TASK DETAILS: Repeat exactly the lines running from the first line of the data to the line containing "pose from metres", both ends included, and nothing else; drop the pictures.

SOURCE DATA:
++++++++++++++++++++
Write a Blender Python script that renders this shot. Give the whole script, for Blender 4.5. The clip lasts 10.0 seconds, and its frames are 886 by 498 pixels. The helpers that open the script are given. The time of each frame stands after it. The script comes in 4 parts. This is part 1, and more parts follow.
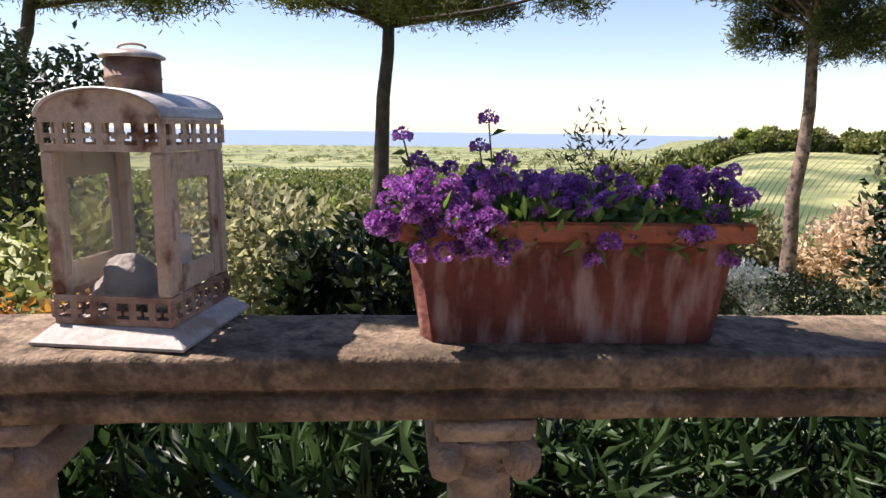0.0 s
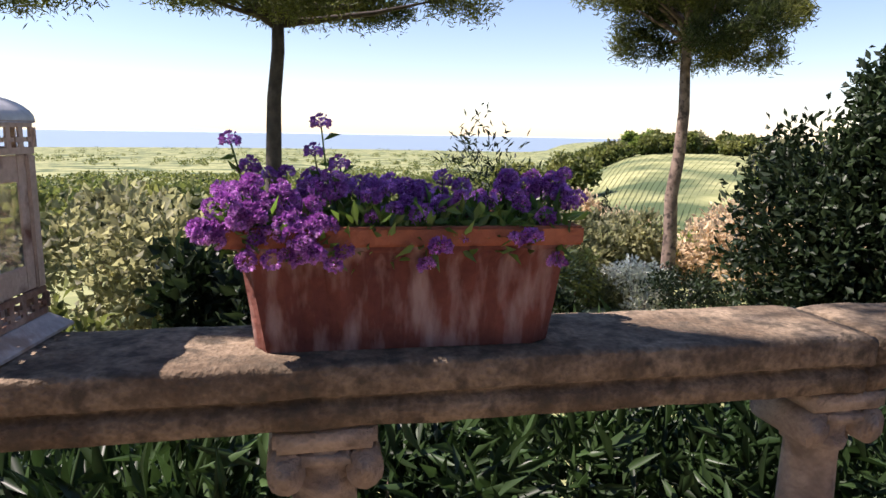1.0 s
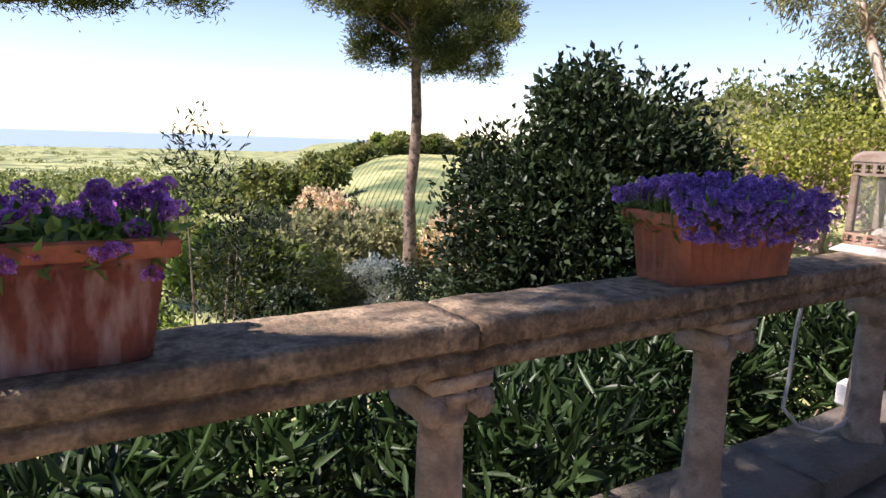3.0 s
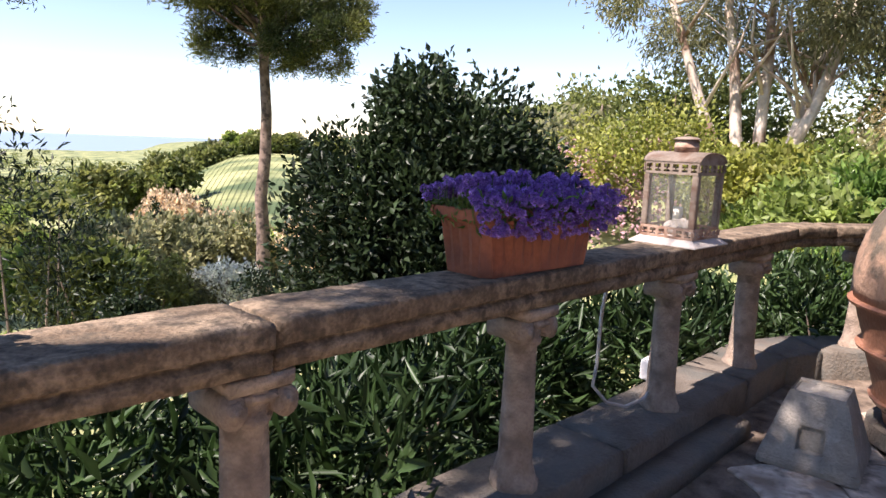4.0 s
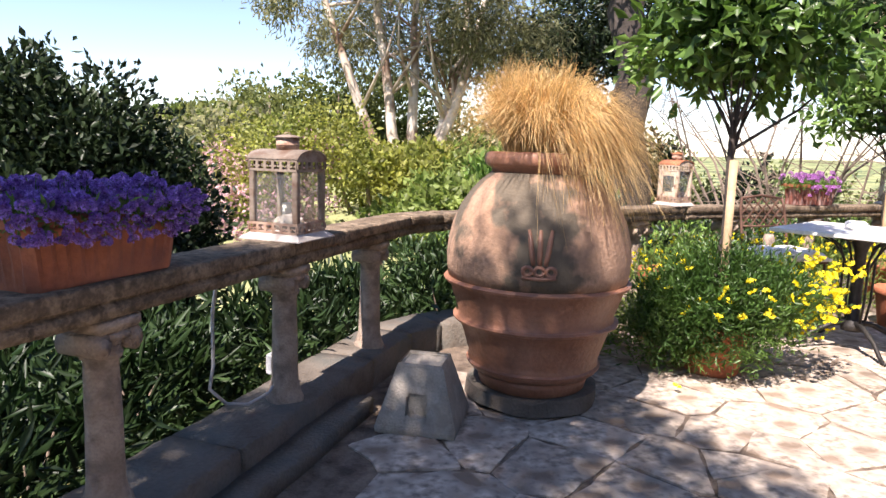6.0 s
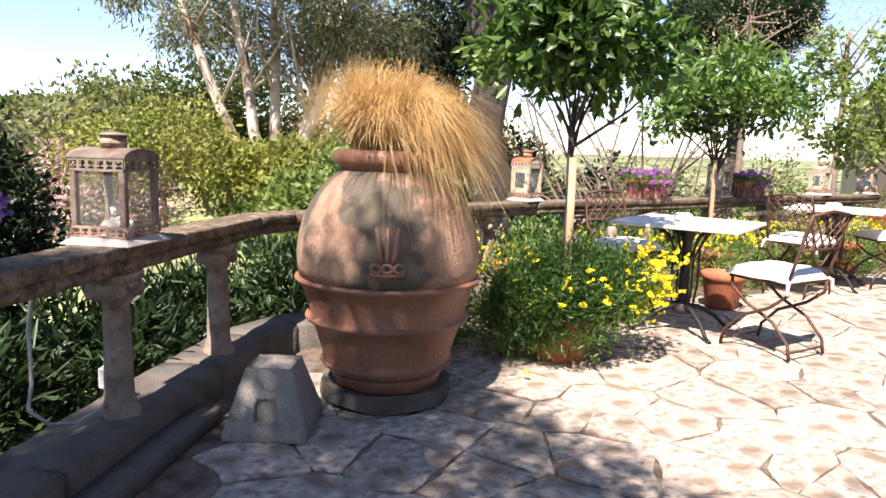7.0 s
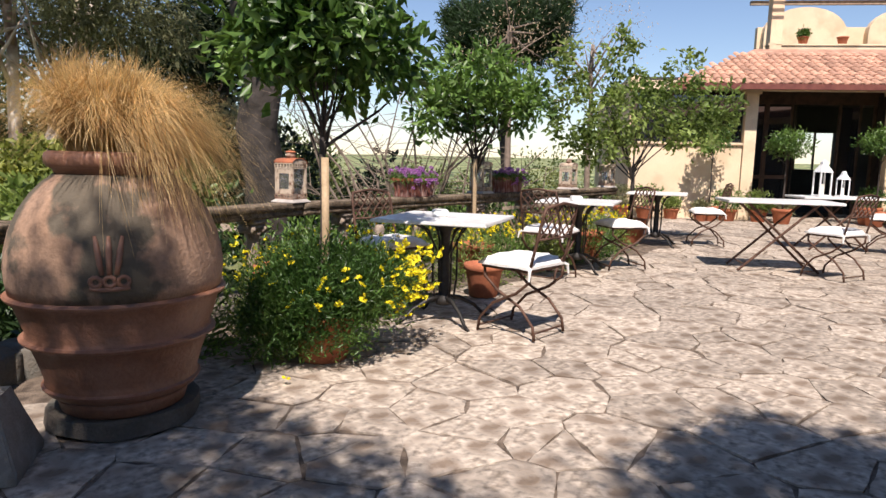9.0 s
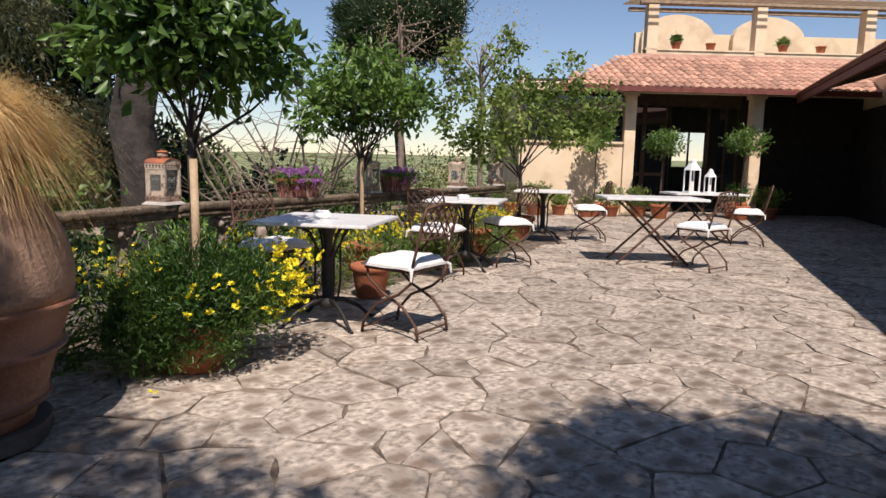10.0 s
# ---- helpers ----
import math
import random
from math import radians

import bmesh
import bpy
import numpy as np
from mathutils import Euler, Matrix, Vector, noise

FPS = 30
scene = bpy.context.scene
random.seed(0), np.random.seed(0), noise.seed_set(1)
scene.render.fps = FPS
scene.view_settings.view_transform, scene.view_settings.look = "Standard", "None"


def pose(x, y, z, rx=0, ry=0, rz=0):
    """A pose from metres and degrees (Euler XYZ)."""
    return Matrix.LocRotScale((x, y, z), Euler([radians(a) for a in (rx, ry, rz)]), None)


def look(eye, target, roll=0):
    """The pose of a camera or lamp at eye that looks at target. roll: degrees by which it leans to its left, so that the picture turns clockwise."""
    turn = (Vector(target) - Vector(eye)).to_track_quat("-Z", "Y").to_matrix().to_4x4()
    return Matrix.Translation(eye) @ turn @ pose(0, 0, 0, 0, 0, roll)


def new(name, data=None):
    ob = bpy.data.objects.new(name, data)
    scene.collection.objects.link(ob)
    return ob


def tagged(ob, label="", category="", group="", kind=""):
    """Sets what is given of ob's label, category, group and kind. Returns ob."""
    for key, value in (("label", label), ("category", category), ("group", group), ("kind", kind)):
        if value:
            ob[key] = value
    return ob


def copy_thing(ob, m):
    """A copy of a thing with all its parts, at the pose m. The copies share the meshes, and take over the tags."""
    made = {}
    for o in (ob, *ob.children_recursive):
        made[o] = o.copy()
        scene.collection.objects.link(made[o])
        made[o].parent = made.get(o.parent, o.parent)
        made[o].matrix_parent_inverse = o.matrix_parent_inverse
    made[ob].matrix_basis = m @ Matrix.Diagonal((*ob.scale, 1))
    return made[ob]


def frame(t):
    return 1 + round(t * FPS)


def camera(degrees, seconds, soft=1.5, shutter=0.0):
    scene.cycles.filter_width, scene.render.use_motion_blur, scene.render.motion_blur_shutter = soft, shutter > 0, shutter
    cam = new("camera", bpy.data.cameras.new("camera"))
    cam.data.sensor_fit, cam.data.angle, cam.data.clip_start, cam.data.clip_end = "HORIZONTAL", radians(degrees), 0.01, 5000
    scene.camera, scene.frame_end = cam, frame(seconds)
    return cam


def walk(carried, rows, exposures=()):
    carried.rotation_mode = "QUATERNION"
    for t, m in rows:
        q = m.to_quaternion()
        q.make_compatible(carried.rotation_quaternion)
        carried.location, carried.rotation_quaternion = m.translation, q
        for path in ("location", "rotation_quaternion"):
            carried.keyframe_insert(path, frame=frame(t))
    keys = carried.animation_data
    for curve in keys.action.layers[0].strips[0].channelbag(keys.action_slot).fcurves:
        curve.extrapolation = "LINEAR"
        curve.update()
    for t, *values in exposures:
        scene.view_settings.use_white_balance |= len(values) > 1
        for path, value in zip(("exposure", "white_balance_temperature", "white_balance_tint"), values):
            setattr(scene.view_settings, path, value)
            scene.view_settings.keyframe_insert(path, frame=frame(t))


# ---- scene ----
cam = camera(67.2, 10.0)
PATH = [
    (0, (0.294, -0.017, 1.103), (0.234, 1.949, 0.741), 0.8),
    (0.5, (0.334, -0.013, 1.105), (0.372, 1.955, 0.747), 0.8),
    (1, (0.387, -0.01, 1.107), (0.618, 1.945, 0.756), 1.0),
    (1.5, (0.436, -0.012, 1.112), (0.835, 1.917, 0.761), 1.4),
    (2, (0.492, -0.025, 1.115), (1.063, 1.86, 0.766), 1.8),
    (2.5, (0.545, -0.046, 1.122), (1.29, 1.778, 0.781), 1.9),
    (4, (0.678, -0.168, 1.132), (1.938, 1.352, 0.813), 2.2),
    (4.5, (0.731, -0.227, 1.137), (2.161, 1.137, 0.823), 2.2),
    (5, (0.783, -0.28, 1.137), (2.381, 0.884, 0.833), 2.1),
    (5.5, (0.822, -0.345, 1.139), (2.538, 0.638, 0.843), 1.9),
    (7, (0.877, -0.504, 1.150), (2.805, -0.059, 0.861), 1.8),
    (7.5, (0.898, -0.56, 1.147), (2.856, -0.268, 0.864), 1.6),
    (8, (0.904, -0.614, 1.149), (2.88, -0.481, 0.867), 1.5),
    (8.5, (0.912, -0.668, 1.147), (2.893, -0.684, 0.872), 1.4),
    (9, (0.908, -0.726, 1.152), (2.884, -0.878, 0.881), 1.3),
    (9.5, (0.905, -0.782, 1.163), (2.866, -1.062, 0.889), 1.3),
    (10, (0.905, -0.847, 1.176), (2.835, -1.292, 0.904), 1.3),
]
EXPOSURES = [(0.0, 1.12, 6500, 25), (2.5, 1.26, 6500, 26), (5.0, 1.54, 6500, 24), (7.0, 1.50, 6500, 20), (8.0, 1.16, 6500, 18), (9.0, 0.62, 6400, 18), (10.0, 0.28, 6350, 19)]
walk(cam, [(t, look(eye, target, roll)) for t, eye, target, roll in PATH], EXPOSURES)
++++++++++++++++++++
EXERCISE SOLUTION:
Write a Blender Python script that renders this shot. Give the whole script, for Blender 4.5. The clip lasts 10.0 seconds, and its frames are 886 by 498 pixels. The helpers that open the script are given. The time of each frame stands after it. The script comes in 4 parts. This is part 1, and more parts follow.
0.0 s
1.0 s
3.0 s
4.0 s
6.0 s
7.0 s
9.0 s
10.0 s
# ---- helpers ----
import math
import random
from math import radians

import bmesh
import bpy
import numpy as np
from mathutils import Euler, Matrix, Vector, noise

FPS = 30
scene = bpy.context.scene
random.seed(0), np.random.seed(0), noise.seed_set(1)
scene.render.fps = FPS
scene.view_settings.view_transform, scene.view_settings.look = "Standard", "None"


def pose(x, y, z, rx=0, ry=0, rz=0):
    """A pose from metres and degrees (Euler XYZ)."""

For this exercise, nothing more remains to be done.